Home is a perfectly serviceable, often quite likeable family film. It’s not Pixar, and frankly, it doesn’t pretend to be. Instead, it falls somewhere in between the pop culture quip-a-minute mindlessness of other Dreamworks efforts (Madagascar, Shrek) and the studio’s far more engaging output (Kung Fu Panda, How to Train Your Dragon). Within its multicultural take on a “pleasant” alien invasion are lessons about understanding, selfishness, sacrifice, and family — but don’t worry, they’ve left in enough soon-to-be-dated jokey references and literal toilet humor to keep the post-modern pre-adolescent happy.
The Boov (sounds like “groove”) are a stumpy extraterrestrial species who specialize in cowardice and running away. They are being chased across the cosmos by an intergalactic enemy with a vendetta. When the Boov’s leader, Captain Smek (Steve Martin) picks Earth as their next hiding place, the planet is invaded with the indigenous population rounded up and sent to relocation communities in Australia. The pudgy little creatures take over, turning the world into their own upside down version of Boov reality.
For one specific being named Oh (voiced by Jim Parsons), Earth is a second chance. Constantly making mistakes, he hopes a “Warming House” party will bring him closer to his compatriots.
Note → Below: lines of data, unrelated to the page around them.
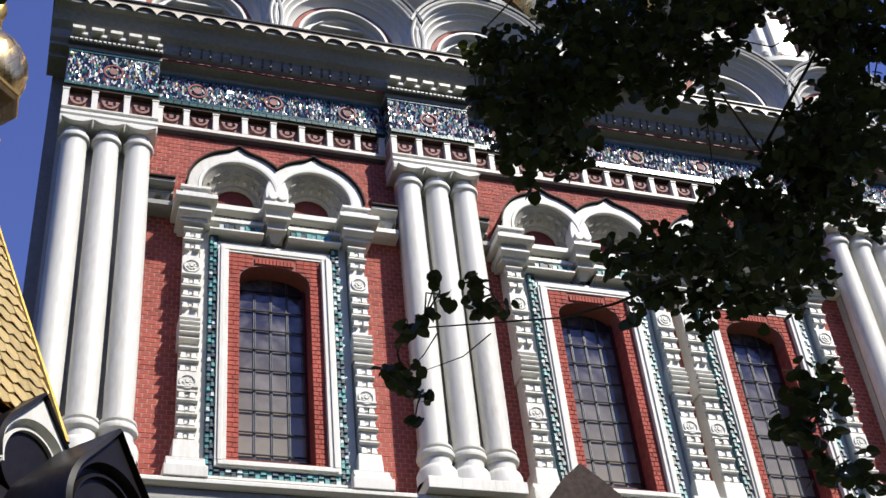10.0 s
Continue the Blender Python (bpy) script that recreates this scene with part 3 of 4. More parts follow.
# ---- church: attic and gables ----
a = Shape()
a.box(X_LEFT + 0.15, X_RIGHT - 0.15, 1.0, 1.4, 18.3, 21.05)
a.box(X_LEFT + 0.24, X_LEFT + 1.0, 0.22, 1.0, 18.3, 20.85)
a.box(X_RIGHT - 1.0, X_RIGHT - 0.24, 0.22, 1.0, 18.3, 20.85)
a.box(X_LEFT + 0.15, X_LEFT + 0.24, 0.12, 0.5, 18.3, 20.85)
a.box(X_RIGHT - 0.24, X_RIGHT - 0.15, 0.12, 0.5, 18.3, 20.85)
a.box(X_LEFT + 0.15, X_LEFT + 0.6, 1.0, DEPTH, 18.3, 21.05)
a.box(X_RIGHT - 0.6, X_RIGHT - 0.15, 1.0, DEPTH, 18.3, 21.05)
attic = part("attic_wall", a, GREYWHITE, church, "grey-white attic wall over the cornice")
a = Shape()
for x0, x1, back in ((X_LEFT + 0.10, X_LEFT + 1.25, 0.0), (X_LEFT + 1.25, X_RIGHT - 1.25, 0.95), (X_RIGHT - 1.25, X_RIGHT - 0.10, 0.0)):
    a.run(x0, x1, [(back + y, z) for y, z in ((0.02, 20.86), (-0.02, 20.95), (-0.02, 21.05), (0.06, 21.08), (-0.06, 21.16), (-0.06, 21.26), (1.2, 21.4), (1.2, 20.86))])
part("attic_cornice", a, DARKTIN, attic, "grey metal-clad attic cornice", bevel=0.008)
den = Shape().box(0, 0.17, 0.06, 0.24, 0, 0.05).mesh("attic_dentil", WHITE)
for x0 in (X_LEFT + 0.30, X_RIGHT - 0.90):
    for j, zz in enumerate((20.30, 20.50)):
        for i in range(3):
            share("attic_dentil", den, attic, pose(x0 + i * 0.25 + 0.04 * j, 0, zz))
# attic panels share the shade-darkened red
for x0 in (X_LEFT + 0.18, X_RIGHT - 0.88):
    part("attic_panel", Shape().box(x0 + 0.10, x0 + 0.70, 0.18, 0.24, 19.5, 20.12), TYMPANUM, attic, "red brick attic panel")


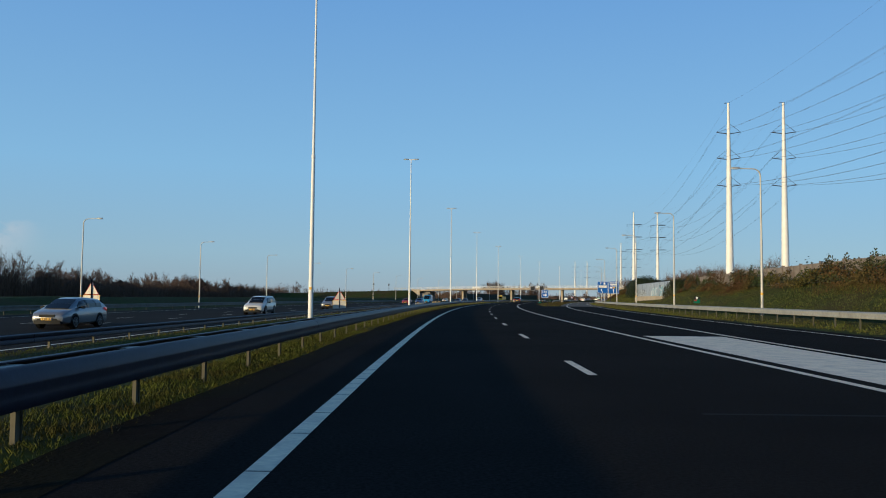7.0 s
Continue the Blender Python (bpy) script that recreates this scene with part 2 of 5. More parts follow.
PLATE = mat("yellow_plate", (0.78, 0.44, 0.03), 0.5, scale=20, vary=0.06)
PLATEINK = mat("plate_bars", (0.12, 0.07, 0.015), 0.6, scale=20, vary=0.1)
CHROME = mat("chrome_trim", (0.6, 0.6, 0.62), 0.15, 0.9, scale=20, vary=0.1)


def carpaint(name, c, rough=0.35, metal=0.15):
    return mat("paint_" + name, c, rough, metal, scale=2.0, vary=0.05, stain=0.3, stain_scale=1.1, stain_col=tuple(v * 0.75 for v in c), coat=0.6)


P_WHITE = carpaint("pearl_white", (0.64, 0.62, 0.57), 0.3, 0.1)
P_TAUPE = carpaint("taupe", (0.115, 0.100, 0.085), 0.24, 0.7)
P_SILVER = carpaint("silver", (0.22, 0.23, 0.25), 0.3, 0.4)
P_BLACK = carpaint("black", (0.015, 0.016, 0.018))
P_RED = carpaint("red", (0.35, 0.022, 0.02))
P_BLUE = carpaint("blue", (0.03, 0.06, 0.20))
P_SKY = carpaint("light_blue", (0.05, 0.30, 0.55))
P_GREY = carpaint("grey", (0.12, 0.125, 0.13))
P_YELLOW = carpaint("yellow", (0.70, 0.42, 0.03))

# ---- the line of the road: left edge line of the carriageway, by station s and offset l to the right ----
KN = [12.3, -10.7, -34.6, -60.5, -44.6, -60.5, -72.9, -57.8, -53.2, -66.7, -73.9, -60.4, -60.9, -68.7, -60.1, -62.5, -70.7, -79.5, -87.1, -93.5, -99.1, -103.9, -108.2, -112.3, -116.1]   # bend of the road, 1e-5 per metre
KS0, KSTEP = -60.0, 40.0
DASH0, LANE = 22.44, 3.58
SG = np.arange(-300.0, 1402.0, 2.0)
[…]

Sadly, he screws that up, potentially alerting their enemy of their location. In the meantime, Gratuity “Tip” Tucci (Rihanna) has avoided capture and is desperate to find her mother (Jennifer Lopez). Oh is also eager to right his wrong and save the day. Together, they head to Paris to confront Captain Smek and see if they can’t stop the inevitable confrontation with the baddies.
A good way to judge Home is by the man behind the lens (computer) — director Tim Johnson. Among his many credits are Antz (meh), Sinbad: Legend of the Seven Seas (double meh), and Over the Hedge (ouch!), so one shouldn’t go into this film anticipating greatness. Or even goodness. Acceptability, on the other hand, is often the response to what Home has to offer, and as long as you keep your expectations low, they’ll be rewarded with a genial, genuinely good time. Parsons is perfect, Rihanna handles her voice-over skills with charm and flare, and the rest of the cast and character design create a multicultural sense of diversity that is sorely lacking in most kid vids.
But in 2015 we’ve come to expect more from our animated features. They have to have big ideas, big themes, or just big visuals. Eye candy can save even the most superficial effort, but Home isn’t necessarily interested in inventive optical wonder. Instead, it plays on the obvious (the aliens think inedible things are food), retreats to the repetitive, and acts as a nice 80-minute infomercial for Rihanna’s next LP (the soundtrack for the film). Because it hits all the familiar beats, because it doesn’t try to reinvent the whole stranger in a strange land trope, we get sucked into the sentiment. It’s not earned emotion, but it’s nice that it’s there.
Sure, Steve Martin’s character is a total waste of time (he’s a leader because… he has a rock on the end of a stick that he hits his fellow Boov with?) and we really don’t see the threat from the enemy until far too late, but that still doesn’t deny the viewer Home‘s easy, simplistic pleasures. We get the necessary narrative arc to intrigue us, the non-stop jokes to humor us, the goal-oriented plot points to keep things moving along, and of course, the mandatory hero moment where true mettle is tested and the powerful are placated (or put in their place). If you demand more from your electronic babysitter, maybe another Home will be more to your liking — home video.